The mint function is typically triggered to create new tokens as rewards. Common triggers include distributing staking rewards, providing liquidity incentives, or funding a community treasury. For example, a decentralized exchange might mint new tokens to reward users who provide liquidity to its pools. Conversely, the burn function permanently removes tokens from circulation, often by sending them to a verifiably unspendable address (a burn address). Burning is frequently tied to protocol economics: a common model is to use a portion of transaction fees or protocol revenue to buy back and burn tokens from the open market, creating a deflationary pressure.

Implementing this policy requires careful economic design to balance incentives. A well-calibrated system uses minting to bootstrap network participation and growth, while burning creates long-term value accrual for token holders by reducing supply. Poorly designed policies can lead to excessive inflation (if minting outpaces utility) or excessive deflation that stifles network activity. The parameters—such as mint/burn rates, triggers, and caps—are often subject to governance proposals, allowing the token-holding community to vote on adjustments in response to changing market or network conditions.

A feedback loop in a token's mint and burn policy is a self-reinforcing economic mechanism where market activity directly influences token supply, which in turn incentivizes further activity.
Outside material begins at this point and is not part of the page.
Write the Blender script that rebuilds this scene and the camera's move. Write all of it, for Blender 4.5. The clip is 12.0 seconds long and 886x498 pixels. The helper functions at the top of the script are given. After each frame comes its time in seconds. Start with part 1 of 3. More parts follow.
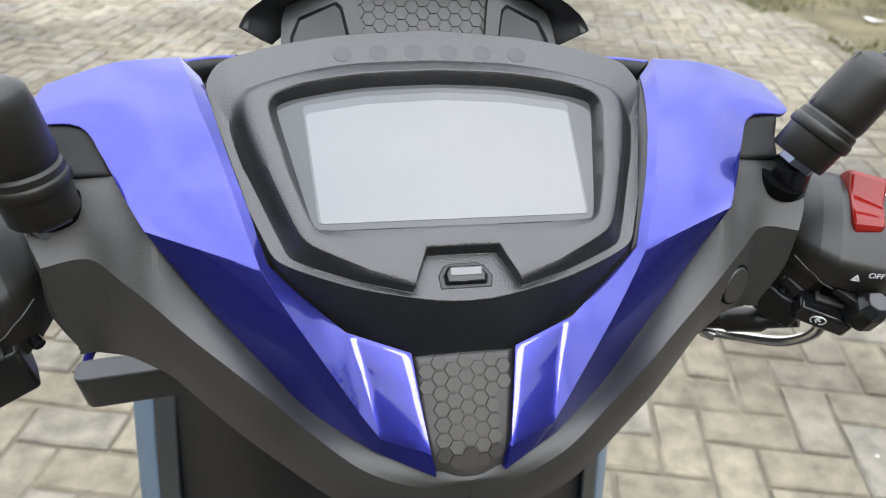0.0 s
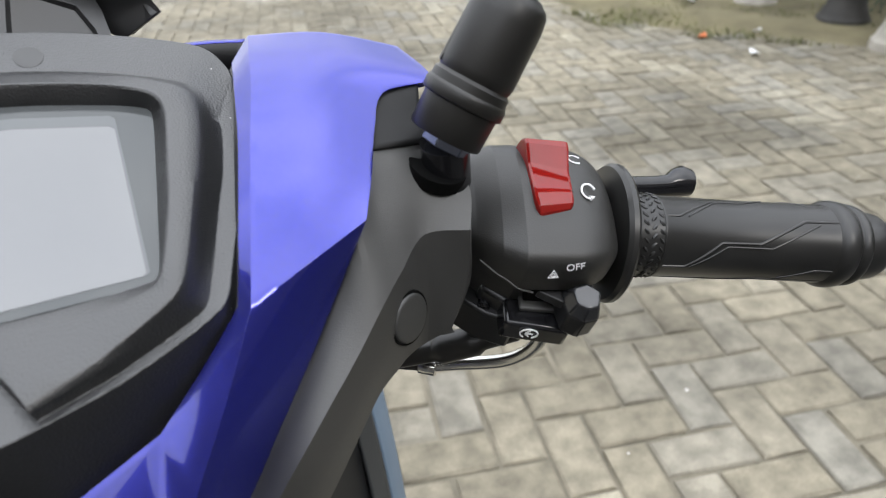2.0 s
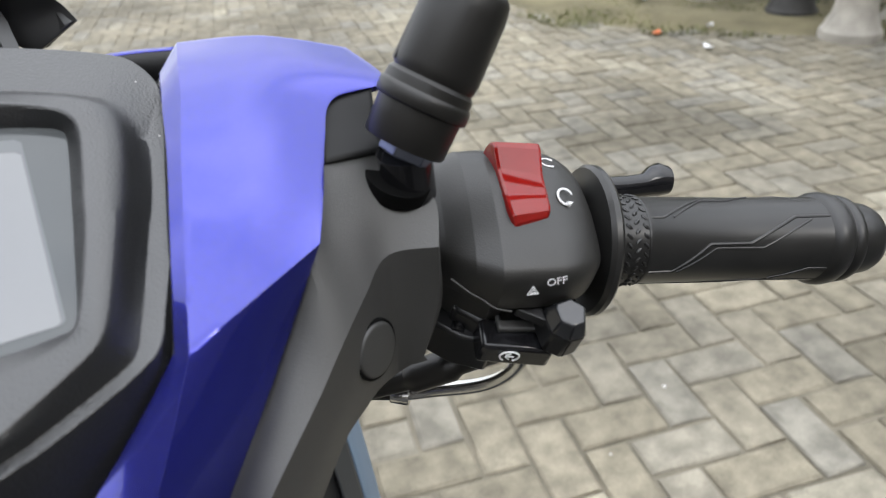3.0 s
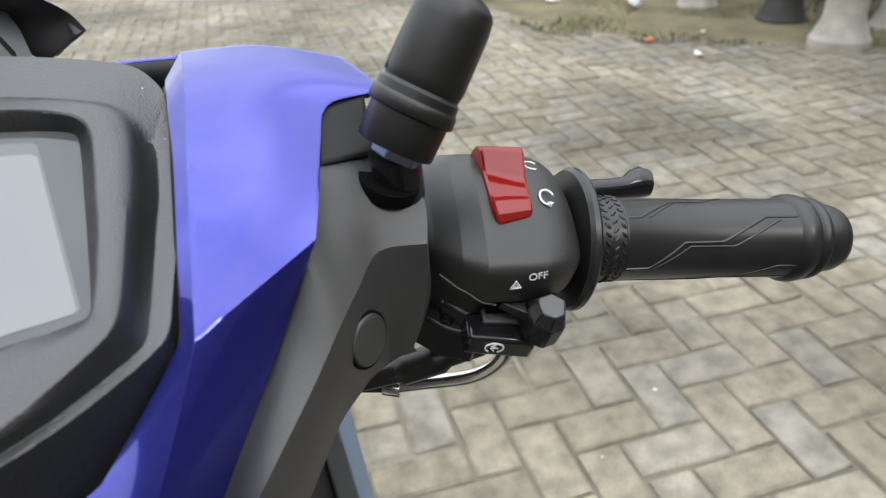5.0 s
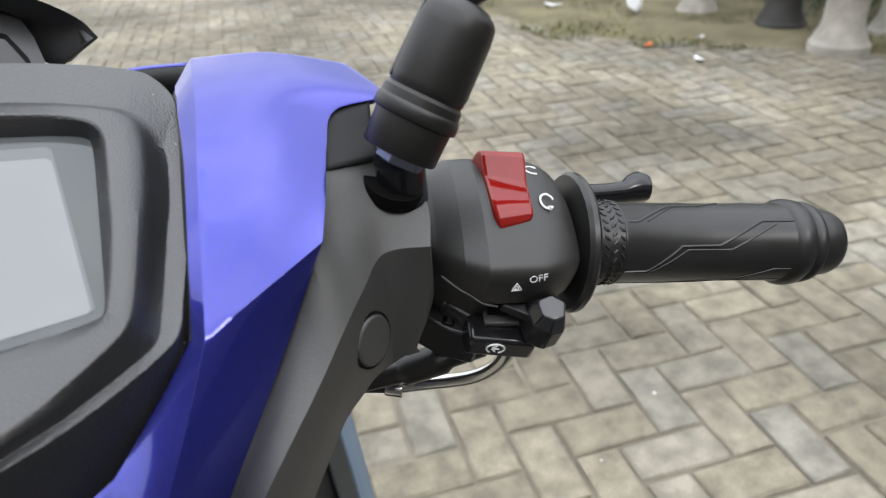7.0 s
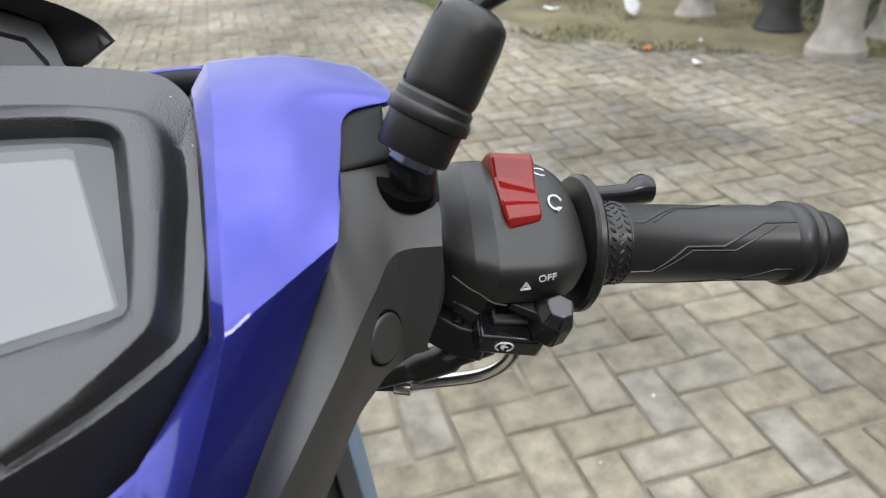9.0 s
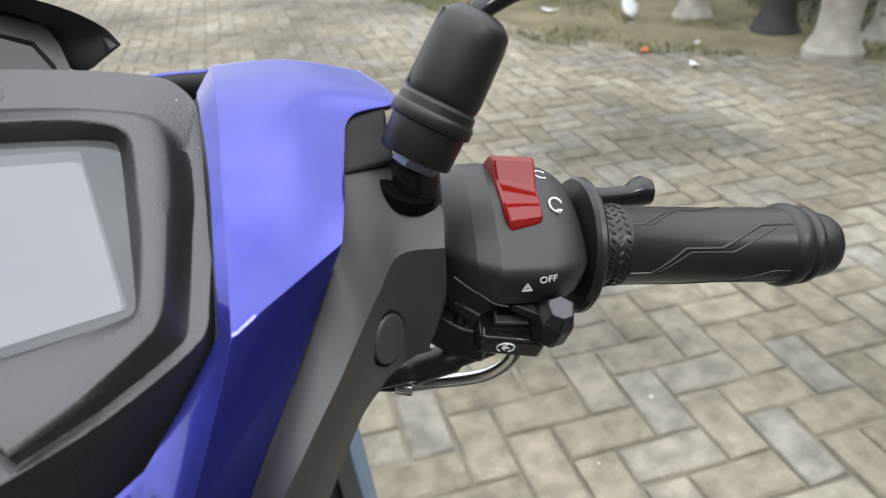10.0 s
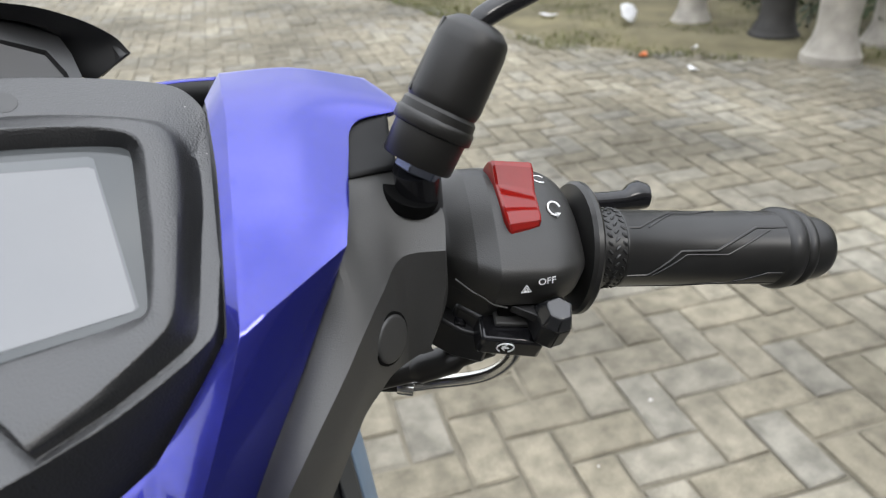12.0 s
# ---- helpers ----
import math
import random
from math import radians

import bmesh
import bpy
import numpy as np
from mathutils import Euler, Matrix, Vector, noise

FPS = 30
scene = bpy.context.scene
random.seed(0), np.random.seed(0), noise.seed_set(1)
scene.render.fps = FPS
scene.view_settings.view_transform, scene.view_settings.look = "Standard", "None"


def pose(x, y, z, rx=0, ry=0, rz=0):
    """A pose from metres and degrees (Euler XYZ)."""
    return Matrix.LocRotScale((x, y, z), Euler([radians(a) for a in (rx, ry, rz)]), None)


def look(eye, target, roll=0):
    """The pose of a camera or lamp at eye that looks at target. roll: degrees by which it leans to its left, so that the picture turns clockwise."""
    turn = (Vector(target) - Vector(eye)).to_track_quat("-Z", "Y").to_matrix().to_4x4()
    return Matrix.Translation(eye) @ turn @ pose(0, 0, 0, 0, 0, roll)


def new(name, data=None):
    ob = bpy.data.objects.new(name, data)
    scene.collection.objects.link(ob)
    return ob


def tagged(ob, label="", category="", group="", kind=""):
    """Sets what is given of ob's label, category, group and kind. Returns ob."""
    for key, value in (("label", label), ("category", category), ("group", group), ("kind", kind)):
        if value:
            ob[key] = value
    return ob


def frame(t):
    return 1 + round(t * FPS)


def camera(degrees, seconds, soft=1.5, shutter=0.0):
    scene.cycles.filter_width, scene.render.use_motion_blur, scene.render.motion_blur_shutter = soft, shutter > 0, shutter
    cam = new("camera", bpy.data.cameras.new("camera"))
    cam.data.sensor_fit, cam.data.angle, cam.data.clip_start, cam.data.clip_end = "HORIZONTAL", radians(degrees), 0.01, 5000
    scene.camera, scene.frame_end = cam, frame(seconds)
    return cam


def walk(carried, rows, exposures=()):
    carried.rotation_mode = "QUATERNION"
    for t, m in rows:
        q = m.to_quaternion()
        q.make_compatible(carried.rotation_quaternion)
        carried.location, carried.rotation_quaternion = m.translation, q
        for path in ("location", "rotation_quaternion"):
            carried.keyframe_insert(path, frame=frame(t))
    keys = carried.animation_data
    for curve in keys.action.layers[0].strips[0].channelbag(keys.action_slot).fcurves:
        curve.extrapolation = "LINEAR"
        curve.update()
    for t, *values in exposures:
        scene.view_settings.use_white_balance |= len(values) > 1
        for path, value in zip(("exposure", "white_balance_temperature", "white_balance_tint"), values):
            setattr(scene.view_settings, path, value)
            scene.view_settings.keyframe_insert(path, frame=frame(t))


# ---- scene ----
from functools import partial

# ---------------------------------------------------------------- camera
cam = camera(64.63, 12.0, soft=1.1)
cam.data.dof.use_dof, cam.data.dof.focus_distance, cam.data.dof.aperture_fstop = True, 0.30, 14.0
ROWS = [
    (0.0, -0.0587, -0.2626, 1.1834, 57.567, -1.859, -11.126),
    (0.5, -0.0531, -0.2659, 1.1809, 57.690, -1.600, -11.514),
    (1.0, -0.0280, -0.2584, 1.1721, 57.876, -0.981, -16.787),
    (1.2, -0.0139, -0.2510, 1.1673, 58.221, -0.175, -19.504),
    (1.5, 0.0097, -0.2360, 1.1595, 57.840, 0.558, -24.221),
    (1.8, 0.0336, -0.2179, 1.1512, 58.616, 0.848, -28.144),
    (2.0, 0.0464, -0.2049, 1.1455, 58.553, 1.287, -29.857),
    (2.5, 0.0585, -0.1831, 1.1354, 58.932, 2.509, -32.533),
    (3.0, 0.0588, -0.1854, 1.1359, 59.001, 2.770, -33.678),
    (5.0, 0.0529, -0.1979, 1.1405, 59.468, 2.502, -34.113),
    (5.5, 0.0525, -0.2007, 1.1403, 59.521, 2.485, -34.285),
    (6.0, 0.0505, -0.2016, 1.1415, 59.661, 2.581, -34.217),
    (6.5, 0.0505, -0.2017, 1.1418, 59.711, 2.481, -34.162),
    (7.0, 0.0494, -0.2015, 1.1431, 59.765, 2.369, -34.057),
    (9.0, 0.0431, -0.2030, 1.1448, 59.998, 2.208, -34.155),
    (9.5, 0.0401, -0.2048, 1.1459, 60.094, 2.279, -34.326),
    (10.0, 0.0404, -0.2041, 1.1465, 60.088, 2.089, -34.312),
    (10.5, 0.0411, -0.2046, 1.1464, 60.088, 2.179, -34.209),
    (11.0, 0.0414, -0.2062, 1.1461, 60.034, 2.129, -34.331),
    (11.5, 0.0396, -0.2078, 1.1476, 60.173, 2.116, -34.417),
    (12.0, 0.0365, -0.2089, 1.1494, 60.430, 2.112, -34.372),
]
walk(cam, [(t, pose(x, y, z, rx, ry, rz)) for t, x, y, z, rx, ry, rz in ROWS], [(0.0, 0.14), (0.4, 0.1), (1.0, -0.1), (1.5, -0.16), (2.4, -0.04), (3.0, -0.1), (12.0, -0.13)])

# ---------------------------------------------------------------- sky, sun
SUN_EL, SUN_AZ = radians(37), radians(164)
world = bpy.data.worlds.new("sky")
scene.world = world
world.use_nodes = True
wn, wl = world.node_tree.nodes, world.node_tree.links
wn.clear()
sky = wn.new("ShaderNodeTexSky")
sky.sky_type, sky.sun_disc, sky.sun_elevation, sky.sun_rotation = "NISHITA", False, SUN_EL, SUN_AZ
cloud = wn.new("ShaderNodeTexNoise")
cloud.inputs["Scale"].default_value, cloud.inputs["Detail"].default_value = 2.6, 7
ramp = wn.new("ShaderNodeValToRGB")
ramp.color_ramp.elements[0].position, ramp.color_ramp.elements[1].position = 0.3, 0.75
ramp.color_ramp.elements[0].color, ramp.color_ramp.elements[1].color = (9.8, 10.6, 12.0, 1), (19.5, 19.4, 19.4, 1)
coord = wn.new("ShaderNodeTexCoord")
mix = wn.new("ShaderNodeMix")
mix.data_type = "RGBA"
mix.inputs[0].default_value = 0.82
bg = wn.new("ShaderNodeBackground")
wout = wn.new("ShaderNodeOutputWorld")
wl.new(coord.outputs["Generated"], cloud.inputs["Vector"])
wl.new(cloud.outputs["Fac"], ramp.inputs[0])
wl.new(sky.outputs[0], mix.inputs[6])
wl.new(ramp.outputs[0], mix.inputs[7])
split, rise = wn.new("ShaderNodeSeparateXYZ"), wn.new("ShaderNodeMapRange")
for key, val in (("From Min", 0.0), ("From Max", 1.0), ("To Min", 0.135), ("To Max", 0.375)):
    rise.inputs[key].default_value = val
wl.new(coord.outputs["Generated"], split.inputs[0])
lift = wn.new("ShaderNodeMath")
lift.operation, lift.use_clamp, lift.inputs[1].default_value = "POWER", True, 2.5
wl.new(split.outputs["Z"], lift.inputs[0])
wl.new(lift.outputs[0], rise.inputs["Value"])
wl.new(rise.outputs["Result"], bg.inputs["Strength"])
wl.new(mix.outputs[2], bg.inputs["Color"])
wl.new(bg.outputs[0], wout.inputs[0])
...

The core concept is that specific on-chain actions—such as paying protocol fees, staking, or providing liquidity—trigger a token burn, permanently removing tokens from circulation. This reduction in supply, assuming constant or growing demand, creates upward pressure on the token's price, which is intended to attract more users and capital, restarting the cycle. This creates a virtuous cycle designed to align user behavior with the long-term health of the protocol.

The loop is typically visualized with two primary pathways: the Demand-Side Loop and the Supply-Side Loop. The Demand-Side Loop begins with increased protocol usage, which generates more fee revenue. A portion of these fees is used to buy and burn tokens from the open market, reducing the circulating supply. The Supply-Side Loop focuses on staking or locking tokens; by removing tokens from the liquid market, staking reduces sell pressure and often grants users a share of the protocol's revenue or governance rights, further incentivizing holding and participation.

For the loop to function effectively, the token burn must be economically meaningful and directly tied to core utility. A common example is a decentralized exchange that uses a percentage of all trading fees to buy back and burn its native token. As trading volume increases, the burn rate accelerates, making the token more scarce. This model, sometimes called deflationary tokenomics, relies on the premise that sustainable demand for the protocol's service will outpace the deflationary burn, leading to a appreciating asset for stakeholders.

However, the feedback loop is not guaranteed and contains inherent risks. It can reverse into a vicious cycle if protocol usage declines. Lower activity means fewer fees and a slower burn rate, reducing the deflationary pressure. If this is coupled with stakers unlocking and selling their tokens, increased sell pressure can overwhelm the mechanism, leading to price declines that further deter new users. Therefore, the long-term stability of the loop depends more on the fundamental utility and adoption of the underlying protocol than on the tokenomic mechanism alone.

Analyzing the health of a feedback loop requires monitoring specific on-chain metrics. Key indicators include the burn rate (tokens burned per time period), the staking ratio (percentage of supply locked), and the fee revenue in both dollar and native token terms. By tracking these metrics against token price and circulating supply, analysts can assess whether the loop is operating as intended in a virtuous phase or showing signs of stagnation or reversal, providing critical data for investment and governance decisions.